WHAT YOU WILL DO:
Skip the pictures and quote all of the lines exactly.
-- START TASK DATA --
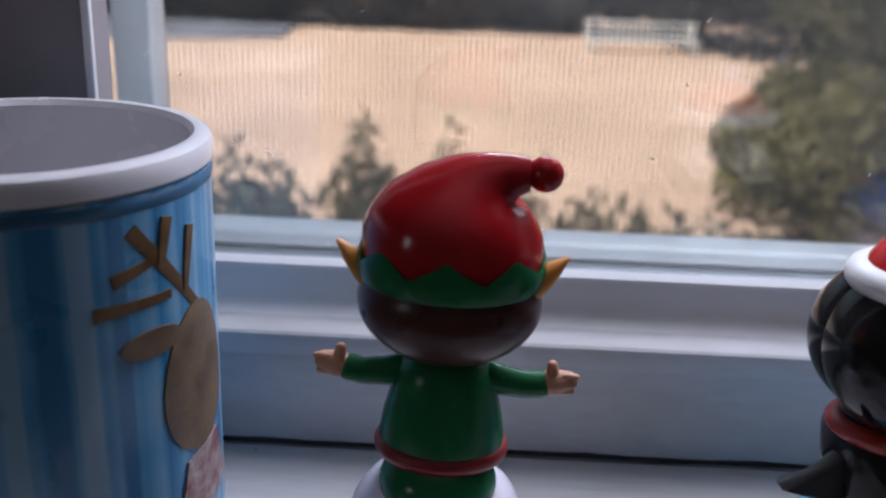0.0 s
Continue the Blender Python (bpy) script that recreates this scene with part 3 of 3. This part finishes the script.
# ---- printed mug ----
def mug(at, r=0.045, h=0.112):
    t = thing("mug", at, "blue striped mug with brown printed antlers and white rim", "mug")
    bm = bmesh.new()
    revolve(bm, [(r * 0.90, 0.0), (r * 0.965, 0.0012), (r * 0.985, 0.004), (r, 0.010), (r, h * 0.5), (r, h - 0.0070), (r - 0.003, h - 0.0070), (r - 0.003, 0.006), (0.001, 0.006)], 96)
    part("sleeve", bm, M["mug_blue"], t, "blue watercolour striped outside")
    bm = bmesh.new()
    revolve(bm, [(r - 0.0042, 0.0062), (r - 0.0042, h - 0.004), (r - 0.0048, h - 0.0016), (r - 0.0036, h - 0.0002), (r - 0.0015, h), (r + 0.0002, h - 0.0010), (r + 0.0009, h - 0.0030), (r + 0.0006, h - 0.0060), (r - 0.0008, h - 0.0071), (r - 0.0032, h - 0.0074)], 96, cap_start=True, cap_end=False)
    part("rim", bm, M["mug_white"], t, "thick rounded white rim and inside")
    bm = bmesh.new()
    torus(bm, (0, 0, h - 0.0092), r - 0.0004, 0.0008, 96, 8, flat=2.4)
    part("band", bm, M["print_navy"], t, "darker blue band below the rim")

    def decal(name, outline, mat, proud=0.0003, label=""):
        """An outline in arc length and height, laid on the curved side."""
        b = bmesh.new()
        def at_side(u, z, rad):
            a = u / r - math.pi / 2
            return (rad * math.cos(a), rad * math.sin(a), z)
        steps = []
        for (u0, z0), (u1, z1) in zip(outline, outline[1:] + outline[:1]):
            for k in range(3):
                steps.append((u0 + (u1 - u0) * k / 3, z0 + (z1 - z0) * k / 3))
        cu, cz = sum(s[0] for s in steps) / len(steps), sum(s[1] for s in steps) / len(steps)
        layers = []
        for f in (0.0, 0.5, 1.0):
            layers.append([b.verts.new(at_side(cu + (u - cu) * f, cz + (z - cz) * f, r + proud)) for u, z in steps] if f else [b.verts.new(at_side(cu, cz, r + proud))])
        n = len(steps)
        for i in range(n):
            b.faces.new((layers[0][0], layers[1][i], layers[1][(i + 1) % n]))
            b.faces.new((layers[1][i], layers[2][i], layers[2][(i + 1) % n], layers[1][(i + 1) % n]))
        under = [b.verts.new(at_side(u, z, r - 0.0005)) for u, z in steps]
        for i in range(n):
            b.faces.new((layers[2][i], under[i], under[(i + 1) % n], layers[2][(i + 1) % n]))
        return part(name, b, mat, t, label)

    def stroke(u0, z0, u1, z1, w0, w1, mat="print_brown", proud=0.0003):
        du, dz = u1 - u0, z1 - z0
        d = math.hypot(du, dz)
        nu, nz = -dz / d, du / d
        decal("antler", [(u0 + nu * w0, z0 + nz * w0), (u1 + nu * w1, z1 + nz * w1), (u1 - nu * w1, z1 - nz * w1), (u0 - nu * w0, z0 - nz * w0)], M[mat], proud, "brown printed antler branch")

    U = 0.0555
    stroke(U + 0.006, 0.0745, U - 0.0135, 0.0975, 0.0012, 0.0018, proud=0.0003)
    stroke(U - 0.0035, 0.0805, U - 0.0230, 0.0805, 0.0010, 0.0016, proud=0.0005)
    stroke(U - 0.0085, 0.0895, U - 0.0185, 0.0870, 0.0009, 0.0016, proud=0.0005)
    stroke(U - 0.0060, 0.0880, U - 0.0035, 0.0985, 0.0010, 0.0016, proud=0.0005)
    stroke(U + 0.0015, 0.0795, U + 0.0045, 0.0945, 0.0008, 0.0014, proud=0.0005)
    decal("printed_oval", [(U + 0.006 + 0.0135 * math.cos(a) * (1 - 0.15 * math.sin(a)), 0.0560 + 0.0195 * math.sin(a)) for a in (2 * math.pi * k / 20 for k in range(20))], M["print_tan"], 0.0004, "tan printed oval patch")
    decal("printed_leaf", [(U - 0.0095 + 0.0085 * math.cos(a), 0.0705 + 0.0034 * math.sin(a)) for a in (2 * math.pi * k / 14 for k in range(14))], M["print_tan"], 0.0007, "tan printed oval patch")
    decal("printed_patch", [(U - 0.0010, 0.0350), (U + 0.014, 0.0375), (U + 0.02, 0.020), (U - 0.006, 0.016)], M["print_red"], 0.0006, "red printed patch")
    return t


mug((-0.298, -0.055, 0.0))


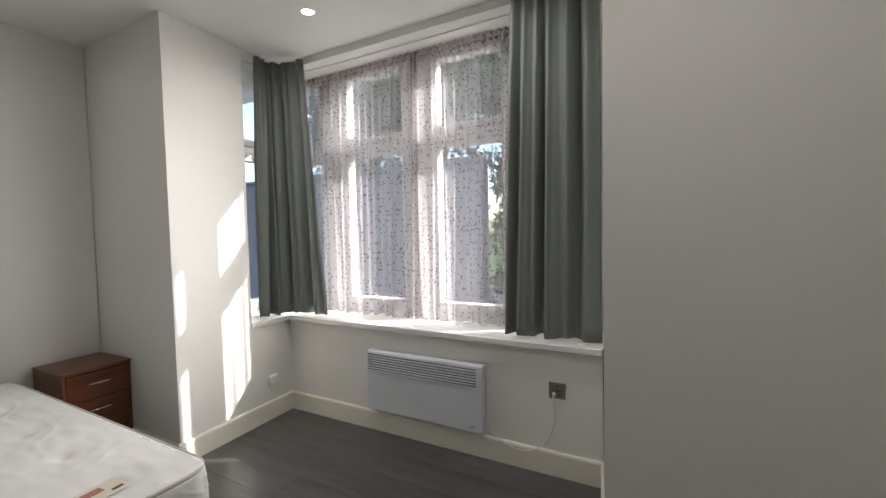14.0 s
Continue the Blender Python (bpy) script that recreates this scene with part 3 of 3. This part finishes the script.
-- END TASK DATA --
THE OUTPUT:
0.0 s
Continue the Blender Python (bpy) script that recreates this scene with part 3 of 3. This part finishes the script.
# ---- printed mug ----
def mug(at, r=0.045, h=0.112):
    t = thing("mug", at, "blue striped mug with brown printed antlers and white rim", "mug")
    bm = bmesh.new()
    revolve(bm, [(r * 0.90, 0.0), (r * 0.965, 0.0012), (r * 0.985, 0.004), (r, 0.010), (r, h * 0.5), (r, h - 0.0070), (r - 0.003, h - 0.0070), (r - 0.003, 0.006), (0.001, 0.006)], 96)
    part("sleeve", bm, M["mug_blue"], t, "blue watercolour striped outside")
    bm = bmesh.new()
    revolve(bm, [(r - 0.0042, 0.0062), (r - 0.0042, h - 0.004), (r - 0.0048, h - 0.0016), (r - 0.0036, h - 0.0002), (r - 0.0015, h), (r + 0.0002, h - 0.0010), (r + 0.0009, h - 0.0030), (r + 0.0006, h - 0.0060), (r - 0.0008, h - 0.0071), (r - 0.0032, h - 0.0074)], 96, cap_start=True, cap_end=False)
    part("rim", bm, M["mug_white"], t, "thick rounded white rim and inside")
    bm = bmesh.new()
    torus(bm, (0, 0, h - 0.0092), r - 0.0004, 0.0008, 96, 8, flat=2.4)
    part("band", bm, M["print_navy"], t, "darker blue band below the rim")

    def decal(name, outline, mat, proud=0.0003, label=""):
        """An outline in arc length and height, laid on the curved side."""
        b = bmesh.new()
        def at_side(u, z, rad):
            a = u / r - math.pi / 2
            return (rad * math.cos(a), rad * math.sin(a), z)
        steps = []
        for (u0, z0), (u1, z1) in zip(outline, outline[1:] + outline[:1]):
            for k in range(3):
                steps.append((u0 + (u1 - u0) * k / 3, z0 + (z1 - z0) * k / 3))
        cu, cz = sum(s[0] for s in steps) / len(steps), sum(s[1] for s in steps) / len(steps)
        layers = []
        for f in (0.0, 0.5, 1.0):
            layers.append([b.verts.new(at_side(cu + (u - cu) * f, cz + (z - cz) * f, r + proud)) for u, z in steps] if f else [b.verts.new(at_side(cu, cz, r + proud))])
        n = len(steps)
        for i in range(n):
            b.faces.new((layers[0][0], layers[1][i], layers[1][(i + 1) % n]))
            b.faces.new((layers[1][i], layers[2][i], layers[2][(i + 1) % n], layers[1][(i + 1) % n]))
        under = [b.verts.new(at_side(u, z, r - 0.0005)) for u, z in steps]
        for i in range(n):
            b.faces.new((layers[2][i], under[i], under[(i + 1) % n], layers[2][(i + 1) % n]))
        return part(name, b, mat, t, label)

    def stroke(u0, z0, u1, z1, w0, w1, mat="print_brown", proud=0.0003):
        du, dz = u1 - u0, z1 - z0
        d = math.hypot(du, dz)
        nu, nz = -dz / d, du / d
        decal("antler", [(u0 + nu * w0, z0 + nz * w0), (u1 + nu * w1, z1 + nz * w1), (u1 - nu * w1, z1 - nz * w1), (u0 - nu * w0, z0 - nz * w0)], M[mat], proud, "brown printed antler branch")

    U = 0.0555
    stroke(U + 0.006, 0.0745, U - 0.0135, 0.0975, 0.0012, 0.0018, proud=0.0003)
    stroke(U - 0.0035, 0.0805, U - 0.0230, 0.0805, 0.0010, 0.0016, proud=0.0005)
    stroke(U - 0.0085, 0.0895, U - 0.0185, 0.0870, 0.0009, 0.0016, proud=0.0005)
    stroke(U - 0.0060, 0.0880, U - 0.0035, 0.0985, 0.0010, 0.0016, proud=0.0005)
    stroke(U + 0.0015, 0.0795, U + 0.0045, 0.0945, 0.0008, 0.0014, proud=0.0005)
    decal("printed_oval", [(U + 0.006 + 0.0135 * math.cos(a) * (1 - 0.15 * math.sin(a)), 0.0560 + 0.0195 * math.sin(a)) for a in (2 * math.pi * k / 20 for k in range(20))], M["print_tan"], 0.0004, "tan printed oval patch")
    decal("printed_leaf", [(U - 0.0095 + 0.0085 * math.cos(a), 0.0705 + 0.0034 * math.sin(a)) for a in (2 * math.pi * k / 14 for k in range(14))], M["print_tan"], 0.0007, "tan printed oval patch")
    decal("printed_patch", [(U - 0.0010, 0.0350), (U + 0.014, 0.0375), (U + 0.02, 0.020), (U - 0.006, 0.016)], M["print_red"], 0.0006, "red printed patch")
    return t


mug((-0.298, -0.055, 0.0))


14.0 s
Continue the Blender Python (bpy) script that recreates this scene with part 3 of 3. This part finishes the script.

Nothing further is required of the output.